Cette présentation idyllique se fissure au fur et à mesure que l'histoire entre dans les détails : les Felinos n'ayant pu renoncer à la viande consomment la chair de baleiniers, gigantesques herbivores gardés par des cornacs qui savent prélever des quartiers sans tuer ni faire souffrir l'animal. Le racisme latent entre Vrais Humains et Felinos est encore exacerbé par des intrigues visant à installer une suprématie commerciale renforçant la relation de dépendance. De ce pont de vue, la course de chars à voile prend un tout autre sens, surtout si des factions peu regardantes entreprennent d'enfreindre les lois.

Par ailleurs, Karina, séduisante felina, fille de El Tigre, bandit révolutionnaire hostile aux vrais humains, est sauvée par une mystérieuse femme servante de la Didon, qui l'attache en contrepartie au service de cette prophétesse, laquelle tente de libérer d'un hypothétique futur où il est retenu Starquin, le Cinq-En-Un, équivalent d'un dieu capable de se promener dans les aléapistes, soit l'ensemble des avenirs possibles. Mais il n'est pas facile de se conformer aux sacrifices que réclame l'avenir quand ils sont inhumains pour ceux qu'on aime. Karina, amenée à croiser la route de Raoul, fils du célèbre capitaine de char Tonio, lui aussi en révolte contre l'autorité qui le prive de libre-arbitre, est le personnage central de ce roman où gronde la révolte.

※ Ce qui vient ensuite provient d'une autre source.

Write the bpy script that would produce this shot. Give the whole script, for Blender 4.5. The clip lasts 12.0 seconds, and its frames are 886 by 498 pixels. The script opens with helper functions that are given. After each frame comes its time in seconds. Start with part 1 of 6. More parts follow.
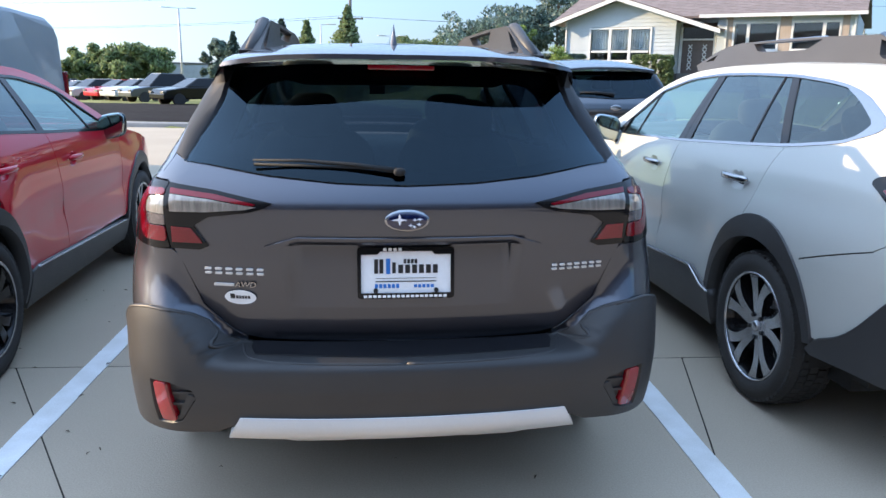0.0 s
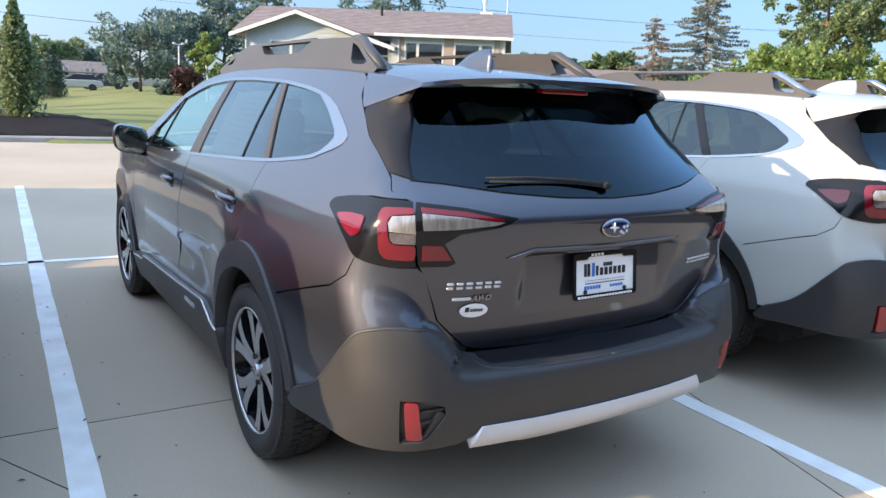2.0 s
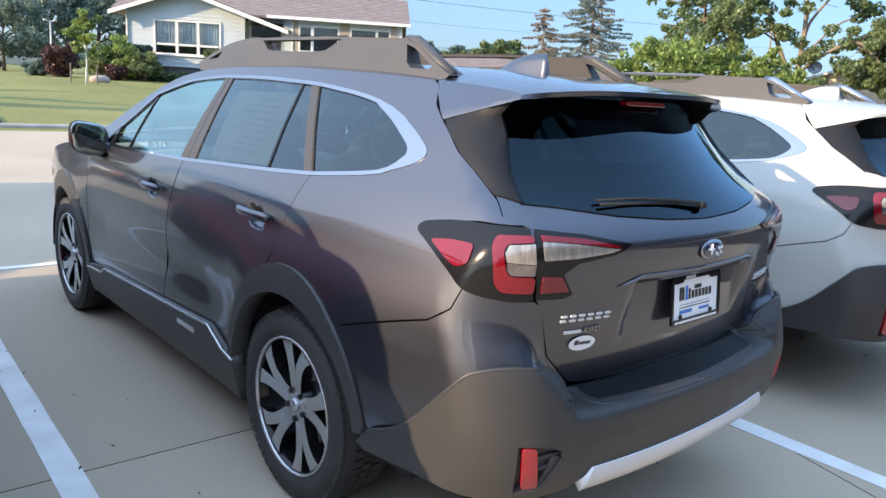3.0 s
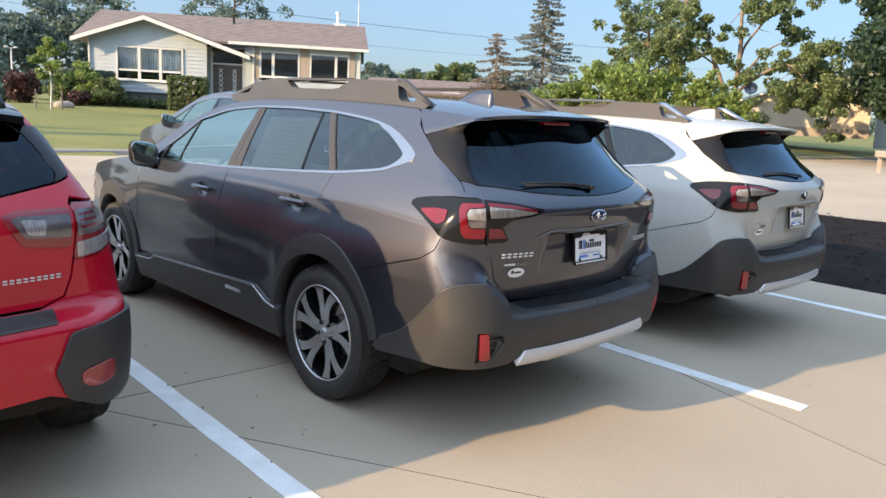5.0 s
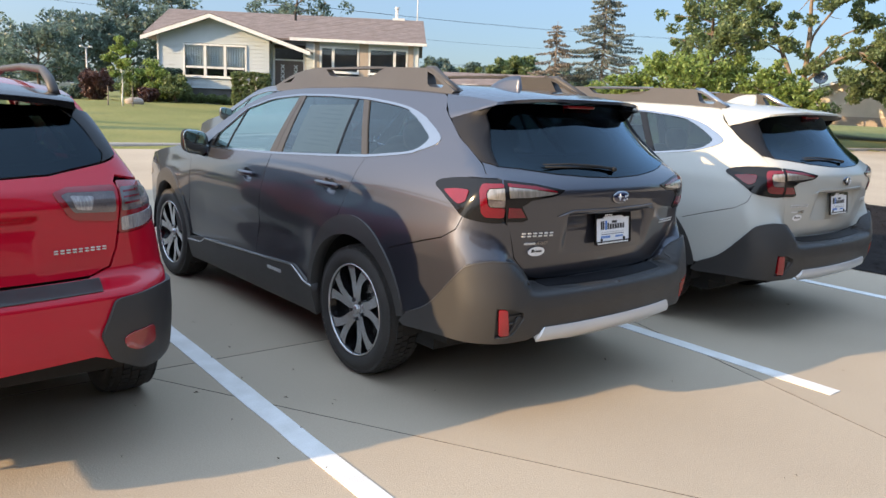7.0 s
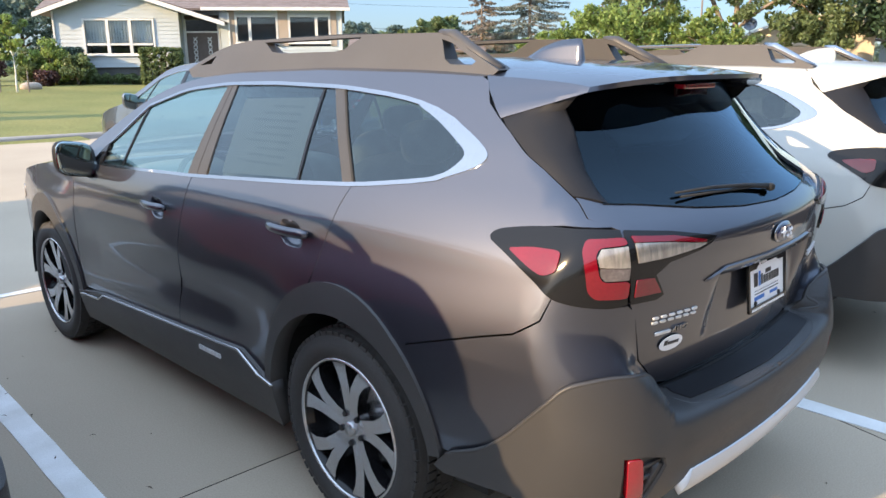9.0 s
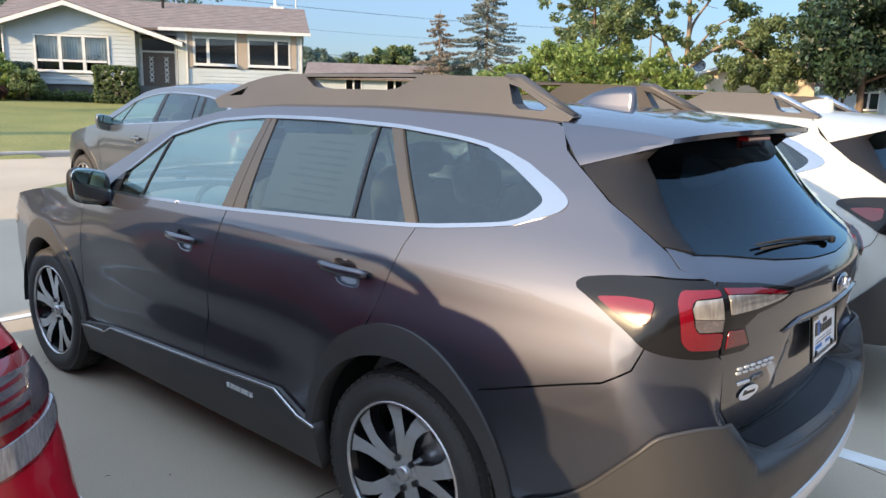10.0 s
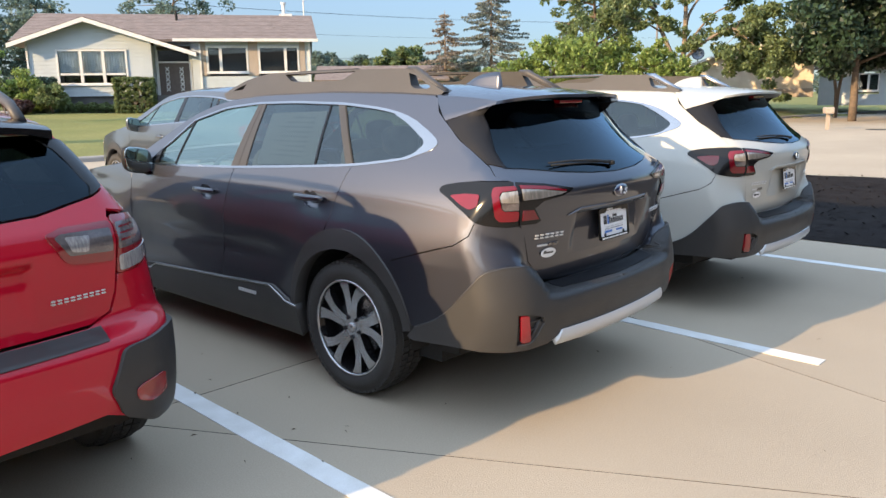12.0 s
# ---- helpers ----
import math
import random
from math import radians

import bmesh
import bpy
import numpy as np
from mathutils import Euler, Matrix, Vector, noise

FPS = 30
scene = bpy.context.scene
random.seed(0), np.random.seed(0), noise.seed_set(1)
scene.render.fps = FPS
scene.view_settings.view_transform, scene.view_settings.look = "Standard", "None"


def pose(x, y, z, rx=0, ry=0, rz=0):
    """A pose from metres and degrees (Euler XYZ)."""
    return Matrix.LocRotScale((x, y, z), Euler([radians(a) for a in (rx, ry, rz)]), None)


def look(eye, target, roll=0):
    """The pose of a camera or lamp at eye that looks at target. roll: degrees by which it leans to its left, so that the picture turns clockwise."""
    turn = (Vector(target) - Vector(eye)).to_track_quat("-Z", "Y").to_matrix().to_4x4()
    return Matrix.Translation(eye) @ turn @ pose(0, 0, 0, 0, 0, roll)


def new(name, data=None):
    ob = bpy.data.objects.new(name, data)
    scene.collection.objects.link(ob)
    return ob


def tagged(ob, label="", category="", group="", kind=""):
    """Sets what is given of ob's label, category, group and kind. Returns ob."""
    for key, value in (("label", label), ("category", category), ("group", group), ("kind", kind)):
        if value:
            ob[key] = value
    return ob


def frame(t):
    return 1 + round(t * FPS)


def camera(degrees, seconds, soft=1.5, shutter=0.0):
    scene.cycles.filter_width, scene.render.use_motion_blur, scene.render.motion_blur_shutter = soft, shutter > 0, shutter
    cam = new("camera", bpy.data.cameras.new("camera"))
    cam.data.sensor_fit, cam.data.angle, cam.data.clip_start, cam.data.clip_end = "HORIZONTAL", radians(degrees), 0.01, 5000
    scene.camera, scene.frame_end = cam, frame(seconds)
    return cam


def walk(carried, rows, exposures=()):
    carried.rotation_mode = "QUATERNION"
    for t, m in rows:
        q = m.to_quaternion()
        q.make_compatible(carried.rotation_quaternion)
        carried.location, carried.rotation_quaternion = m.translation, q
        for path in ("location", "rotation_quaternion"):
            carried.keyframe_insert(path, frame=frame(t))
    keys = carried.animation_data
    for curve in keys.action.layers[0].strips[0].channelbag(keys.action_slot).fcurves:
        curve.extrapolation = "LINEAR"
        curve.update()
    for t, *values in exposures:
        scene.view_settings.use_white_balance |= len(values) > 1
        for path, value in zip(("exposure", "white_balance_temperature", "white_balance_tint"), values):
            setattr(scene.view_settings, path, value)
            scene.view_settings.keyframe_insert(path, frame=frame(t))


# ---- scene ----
cam = camera(61.3, 12.0)
PATH = [
    (0, (-0.146, -2.089, 1.487), (0.084, -0.155, 1.034), 0.9),
    (0.5, (-0.631, -2.214, 1.49), (-0.174, -0.31, 1.085), 2.9),
    (1, (-1.058, -2.151, 1.464), (-0.43, -0.288, 1.099), 1.4),
    (1.5, (-1.475, -1.953, 1.449), (-0.617, -0.188, 1.066), 1.9),
    (2, (-1.794, -1.71, 1.478), (-0.732, -0.063, 1.077), 2.5),
    (2.5, (-1.963, -1.337, 1.504), (-0.777, 0.218, 1.084), 2.2),
    (3, (-2.169, -1.141, 1.524), (-0.87, 0.319, 1.102), 3.5),
    (4.8, (-3.048, -1.944, 1.528), (-1.658, -0.551, 1.17), 2.7),
    (5, (-3.106, -2.031, 1.539), (-1.72, -0.635, 1.178), 3.0),
    (5.5, (-3.179, -2.319, 1.548), (-1.846, -0.863, 1.225), 1.3),
    (6, (-3.171, -2.5, 1.534), (-1.871, -1.035, 1.129), -0.8),
    (6.5, (-3.174, -2.487, 1.515), (-1.888, -1.006, 1.126), 1.7),
    (7, (-3.077, -2.259, 1.501), (-1.811, -0.759, 1.118), 2.5),
    (7.2, (-3.019, -2.163, 1.514), (-1.753, -0.66, 1.141), 2.3),
    (8.8, (-2.371, -0.933, 1.546), (-1.01, 0.459, 1.09), -0.1),
    (9, (-2.317, -0.802, 1.571), (-0.933, 0.563, 1.1), -0.5),
    (9.5, (-2.314, -0.543, 1.65), (-0.878, 0.768, 1.184), -0.0),
    (10, (-2.553, -0.509, 1.613), (-1.065, 0.765, 1.215), 1.6),
    (10.5, (-2.765, -0.771, 1.573), (-1.245, 0.476, 1.207), 1.4),
    (11, (-2.982, -1.063, 1.582), (-1.467, 0.185, 1.201), -0.5),
    (11.5, (-3.185, -1.39, 1.571), (-1.688, -0.128, 1.163), -1.7),
    (12, (-3.329, -1.783, 1.543), (-1.873, -0.472, 1.142), -0.7),
]
walk(cam, [(t, look(eye, target, roll)) for t, eye, target, roll in PATH], [(0.0, 1.58, 5150, 10), (1.0, 1.52, 5250, 10), (2.5, 1.51, 5300, 10), (3.2, 1.52, 5250, 10), (5.5, 1.33, 5800, 10), (7.0, 1.31, 5750, 10), (9.0, 1.56, 5550, 10), (9.6, 1.42, 5500, 10), (10.5, 1.34, 5650, 10), (12.0, 1.38, 5800, 10)])

# ---- light: a low sun, ahead and to one side, under a hazy sky ----
SUN_AZ, SUN_EL = radians(-78.0), radians(18.7)   # azimuth from +y towards +x
sun_dir = Vector((math.sin(SUN_AZ) * math.cos(SUN_EL), math.cos(SUN_AZ) * math.cos(SUN_EL), math.sin(SUN_EL)))
world = bpy.data.worlds.new("sky")
scene.world = world
world.use_nodes = True
wn, wl = world.node_tree.nodes, world.node_tree.links
sky = wn.new("ShaderNodeTexSky")
sky.sky_type = "NISHITA"
sky.sun_disc = False
sky.sun_elevation, sky.sun_rotation = SUN_EL, SUN_AZ
sky.air_density, sky.dust_density, sky.ozone_density = 1.0, 0.6, 2.5
sky_gain, veil = wn.new("ShaderNodeVectorMath"), wn.new("ShaderNodeVectorMath")
sky_gain.operation, veil.operation = "SCALE", "ADD"
sky_gain.inputs["Scale"].default_value = 0.034
# summer haze, as under a thin high veil: brighter overhead than at the horizon
where, split, lift, haze = wn.new("ShaderNodeTexCoord"), wn.new("ShaderNodeSeparateXYZ"), wn.new("ShaderNodeMapRange"), wn.new("ShaderNodeVectorMath")
lift.inputs["To Min"].default_value, lift.inputs["To Max"].default_value = 0.27, 2.3
haze.operation = "SCALE"
haze.inputs[0].default_value = (0.176, 0.217, 0.265)
wl.new(where.outputs["Generated"], split.inputs[0])
wl.new(split.outputs["Z"], lift.inputs["Value"])
wl.new(lift.outputs[0], haze.inputs["Scale"])
wl.new(haze.outputs[0], veil.inputs[1])
wl.new(sky.outputs["Color"], sky_gain.inputs[0])
wl.new(sky_gain.outputs[0], veil.inputs[0])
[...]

La Grande Course de chars à voiles s'inscrit aussi bien dans le registre de la fantasy par la peinture de ce lointain futur que dans celui de la science-fiction, quand bien même celle-ci n'est présente que dans de discrètes allusions technologiques, comme les Petits Amis à l'intérieur de Karina, à l'évidence des nanomachines qui suppriment la douleur ou régulent l'humeur. Mais ce roman généreux, sensible, chatoyant, est propre à séduire tous les publics par sa dimension poétique et sa profonde humanité. Il y a du Cordwainer Smith dans ce vaste cycle, ne serait-ce qu'à travers le personnage de Karina qui rappelle C'mell, et, l'air de rien, Coney distille à sa façon des thèmes qu'il a traité de façon radicalement différente dans des romans à l'opposé de cette épopée.

Repris dans la collection qui l'a présenté aux lecteurs français, le cycle, cette fois du Chant de la Terre réédité dans l'ordre, achève de réhabiliter Michael Coney, un auteur injustement tenu dans l'oubli depuis une vingtaine d'années.